Dopo la retro marcia sul ddl intercettazioni si respira aria di bocciatura, se non di caduta del governo, a Roma. Ma non è un’aria nuova. La protesta dei cittadini è stata troppo forte per non essere ascoltata nei palazzi romani, soprattutto con il No Bavaglio Day organizzato nelle principali città d’Italia lo scorso primo luglio. E lo sciopero dei giornalisti, indetto il 9 luglio scorso dalla Fnsi, ha prodotto un silenzio molto “rumoroso”.
Per Ferruccio Sansa del Fatto Quotidiano, intervenuto ai microfoni di RMC101 “questo silenzio è stato molto importante per far capire agli italiani cosa sarebbe la loro vita senza l’informazione. Senza sapere cosa succede nel mondo ci sentiamo molto più soli”.
Una solitudine, però, che adesso può cadere addosso Berlusconi o almeno alla sua area all’interno del Pdl, anche se molto più cospicua dei finiani che hanno esultato, con pugno chiuso sotto il tavolo, alla notizia del dietrofront.
Un altro giornalista di punta della stampa nazionale, Gian Antonio Stella del Corriere della Sera, ricorda ai nostri microfoni come Berlusconi ha sempre trovato il modo per mettersi in difficoltà: “gli è capitato nel ’94 con la cosiddetta legge salva-ladri”. “Forse la legge sulle intercettazioni potrebbe essere la buccia di banana per la legislatura, – ipotizza Stella - non credo che alla gente piaccia questi tipi di interventi perché sa che gli intercettati non sono 15 milioni di persone. Le intercettazioni legali fatte dai magistrati sono strettamente necessarie”.
Per Stella la gente sa, dunque, che il ddl sulle intercettazioni è un po’ forzato anche se non si è dimostrata particolarmente “arrabbiata” come ai tempi di Mani pulite. Ma secondo il giornalista autore de “La Casta” la battaglia contro la legge bavaglio non è ancora vinta: “sebbene gli italiani siano più attenti di quanto il premier pensi, Berlusconi è capace di forzare l’iter, ad esempio mettendo la fiducia, perché molti parlamentari non sono sicuri di tornare in Parlamento in una prossima legislatura e altri sono invece sicuri di non tornarci se il Presidente del Consiglio decide di non farli tornare.”
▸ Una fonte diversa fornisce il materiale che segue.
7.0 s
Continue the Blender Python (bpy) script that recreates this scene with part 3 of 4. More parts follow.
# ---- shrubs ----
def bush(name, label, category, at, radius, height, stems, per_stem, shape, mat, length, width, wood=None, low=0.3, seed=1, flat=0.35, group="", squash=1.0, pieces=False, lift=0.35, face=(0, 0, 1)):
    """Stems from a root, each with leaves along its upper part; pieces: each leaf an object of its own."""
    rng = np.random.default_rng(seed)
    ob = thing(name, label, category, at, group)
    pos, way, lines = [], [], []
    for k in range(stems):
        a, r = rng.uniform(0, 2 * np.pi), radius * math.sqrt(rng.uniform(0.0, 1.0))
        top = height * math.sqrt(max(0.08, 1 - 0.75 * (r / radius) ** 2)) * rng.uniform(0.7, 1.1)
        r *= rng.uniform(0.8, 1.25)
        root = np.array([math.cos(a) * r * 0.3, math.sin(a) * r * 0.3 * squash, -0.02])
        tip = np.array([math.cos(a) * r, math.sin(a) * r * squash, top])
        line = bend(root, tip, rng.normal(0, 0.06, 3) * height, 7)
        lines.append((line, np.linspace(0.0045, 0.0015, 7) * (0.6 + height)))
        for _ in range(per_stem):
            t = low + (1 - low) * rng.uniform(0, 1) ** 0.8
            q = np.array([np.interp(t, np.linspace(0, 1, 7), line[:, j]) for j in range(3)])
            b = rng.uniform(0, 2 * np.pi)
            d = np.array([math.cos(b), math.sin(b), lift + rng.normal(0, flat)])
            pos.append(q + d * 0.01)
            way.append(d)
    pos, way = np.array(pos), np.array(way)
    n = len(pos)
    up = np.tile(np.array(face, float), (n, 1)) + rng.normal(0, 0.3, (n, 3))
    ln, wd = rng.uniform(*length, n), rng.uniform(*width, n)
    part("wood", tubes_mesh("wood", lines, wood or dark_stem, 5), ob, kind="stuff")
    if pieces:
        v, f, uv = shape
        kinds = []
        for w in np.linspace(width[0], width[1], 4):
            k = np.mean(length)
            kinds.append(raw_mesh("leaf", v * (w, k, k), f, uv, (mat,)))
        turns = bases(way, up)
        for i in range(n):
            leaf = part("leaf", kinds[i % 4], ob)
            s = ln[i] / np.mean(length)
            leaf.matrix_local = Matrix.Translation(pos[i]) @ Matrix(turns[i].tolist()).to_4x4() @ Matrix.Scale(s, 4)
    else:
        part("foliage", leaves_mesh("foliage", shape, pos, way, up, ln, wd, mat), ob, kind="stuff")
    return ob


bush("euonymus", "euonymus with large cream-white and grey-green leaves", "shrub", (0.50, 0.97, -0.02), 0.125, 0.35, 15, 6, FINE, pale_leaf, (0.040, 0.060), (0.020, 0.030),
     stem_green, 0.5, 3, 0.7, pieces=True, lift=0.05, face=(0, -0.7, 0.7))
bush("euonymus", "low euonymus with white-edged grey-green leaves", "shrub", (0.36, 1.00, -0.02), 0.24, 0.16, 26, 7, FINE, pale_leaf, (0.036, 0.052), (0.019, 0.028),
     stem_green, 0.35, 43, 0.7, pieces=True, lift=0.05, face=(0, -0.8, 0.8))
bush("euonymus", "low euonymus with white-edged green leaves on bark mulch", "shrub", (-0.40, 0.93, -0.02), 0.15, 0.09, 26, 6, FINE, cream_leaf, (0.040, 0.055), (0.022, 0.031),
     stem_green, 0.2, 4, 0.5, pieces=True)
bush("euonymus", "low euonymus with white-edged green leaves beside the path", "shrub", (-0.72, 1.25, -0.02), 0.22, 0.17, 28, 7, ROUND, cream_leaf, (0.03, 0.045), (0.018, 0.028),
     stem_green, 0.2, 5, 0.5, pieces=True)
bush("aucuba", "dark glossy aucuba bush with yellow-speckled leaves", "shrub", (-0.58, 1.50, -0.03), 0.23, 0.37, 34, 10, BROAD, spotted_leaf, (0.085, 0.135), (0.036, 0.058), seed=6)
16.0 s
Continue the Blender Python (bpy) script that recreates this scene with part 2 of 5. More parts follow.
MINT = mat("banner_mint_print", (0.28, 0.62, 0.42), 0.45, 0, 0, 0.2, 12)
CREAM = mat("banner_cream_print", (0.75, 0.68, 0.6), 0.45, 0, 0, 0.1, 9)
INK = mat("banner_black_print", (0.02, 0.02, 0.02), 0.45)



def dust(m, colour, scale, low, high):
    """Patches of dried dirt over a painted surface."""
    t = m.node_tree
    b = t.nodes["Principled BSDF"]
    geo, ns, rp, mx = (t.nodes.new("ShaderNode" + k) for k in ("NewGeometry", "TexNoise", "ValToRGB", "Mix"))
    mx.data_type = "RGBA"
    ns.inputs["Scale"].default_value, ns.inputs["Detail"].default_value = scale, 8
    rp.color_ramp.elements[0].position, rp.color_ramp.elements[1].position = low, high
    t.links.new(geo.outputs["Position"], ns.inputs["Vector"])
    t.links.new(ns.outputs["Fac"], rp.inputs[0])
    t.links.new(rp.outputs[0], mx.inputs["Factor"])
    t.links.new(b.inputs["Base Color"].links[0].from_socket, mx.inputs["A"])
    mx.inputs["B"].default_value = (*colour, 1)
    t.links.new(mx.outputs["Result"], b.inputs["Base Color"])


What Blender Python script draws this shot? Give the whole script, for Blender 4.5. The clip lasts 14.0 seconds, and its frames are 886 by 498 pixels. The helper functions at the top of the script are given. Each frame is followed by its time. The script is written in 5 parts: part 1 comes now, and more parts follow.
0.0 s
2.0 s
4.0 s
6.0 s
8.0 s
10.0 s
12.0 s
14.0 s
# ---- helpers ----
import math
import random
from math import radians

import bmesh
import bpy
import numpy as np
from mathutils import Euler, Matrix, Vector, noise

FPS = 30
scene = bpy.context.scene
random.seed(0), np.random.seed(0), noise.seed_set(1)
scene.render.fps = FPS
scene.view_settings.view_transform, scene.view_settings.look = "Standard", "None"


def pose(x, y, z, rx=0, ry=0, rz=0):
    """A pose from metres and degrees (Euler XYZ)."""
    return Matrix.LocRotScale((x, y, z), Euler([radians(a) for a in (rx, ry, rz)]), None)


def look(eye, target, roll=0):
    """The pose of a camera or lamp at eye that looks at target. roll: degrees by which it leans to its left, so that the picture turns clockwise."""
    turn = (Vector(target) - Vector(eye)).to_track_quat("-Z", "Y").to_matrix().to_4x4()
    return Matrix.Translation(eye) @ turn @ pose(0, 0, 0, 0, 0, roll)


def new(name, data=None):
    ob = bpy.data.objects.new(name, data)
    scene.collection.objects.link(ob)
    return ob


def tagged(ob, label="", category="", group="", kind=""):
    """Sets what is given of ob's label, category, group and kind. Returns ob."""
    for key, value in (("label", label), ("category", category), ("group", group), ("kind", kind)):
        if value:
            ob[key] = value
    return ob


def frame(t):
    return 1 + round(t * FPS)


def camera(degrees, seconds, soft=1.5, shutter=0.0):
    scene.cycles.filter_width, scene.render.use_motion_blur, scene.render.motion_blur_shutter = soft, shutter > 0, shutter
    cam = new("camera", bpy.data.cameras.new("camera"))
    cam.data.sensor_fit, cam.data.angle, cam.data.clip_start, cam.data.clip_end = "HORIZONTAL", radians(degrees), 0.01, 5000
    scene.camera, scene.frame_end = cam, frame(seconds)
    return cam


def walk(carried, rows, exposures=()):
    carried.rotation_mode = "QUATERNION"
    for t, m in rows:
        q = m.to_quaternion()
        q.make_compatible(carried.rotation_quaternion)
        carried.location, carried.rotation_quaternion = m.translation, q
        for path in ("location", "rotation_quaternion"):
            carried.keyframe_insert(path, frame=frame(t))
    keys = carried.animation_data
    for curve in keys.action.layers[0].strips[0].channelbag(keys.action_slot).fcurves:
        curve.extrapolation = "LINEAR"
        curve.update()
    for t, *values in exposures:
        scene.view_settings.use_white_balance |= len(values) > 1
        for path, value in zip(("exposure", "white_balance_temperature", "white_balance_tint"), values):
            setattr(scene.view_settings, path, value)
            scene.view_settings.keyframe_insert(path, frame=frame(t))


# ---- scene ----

Altri ancora invece la voteranno perché, colpiti dalle inchieste giudiziarie, sarebbero ben lieti vedere il cane da guardia del potere (la stampa) con la museruola, come lascia intendere Francesco La Licata de La Stampa: “è chiaro che al potere dà fastidio che i giornali facciano il loro compito”. E il potere non è solo Berlusconi: “la stampa dà sì fastidio all’attuale premier che ha propagandato questa legge ma non è solo un suo problema. Anche il centro-sinistra ha dimostrato di essere permaloso di quello che viene scritto sui giornali”. Ai nostri microfoni La Licata, autore con Massimo Ciancimino di “Don Vito”, dopo aver giudicato il ddl sulle intercettazioni “una legge che vuole uccidere il diritto ad essere informati da parte dei cittadini e il dovere dei giornalisti di informare e di mettere in guardia i cittadini”, tratta l’argomento della privacy che secondo i fautori della legge verrebbe minata senza l’approvazione del ddl: “noi dobbiamo dare ai cittadini la possibilità di capire, al di là delle esternazioni pubbliche, quello che i potenti realmente fanno. Un politico che in pubblico fa la campagna antidroga e in privato si fa di cocaina fa un po’ ribrezzo”.
Ma non ci sono solo gli affari dei politici a rischiare di essere celati, anzi, secondo La Licata, con la legge bavaglio, ad esempio, il carteggio tra Matteo Messina Denaro e Vaccarino non sarebbe mai stato pubblicato. Così come non sarebbero stati presi, nei giorni scorsi, i fiancheggiatori del latitante De Vita.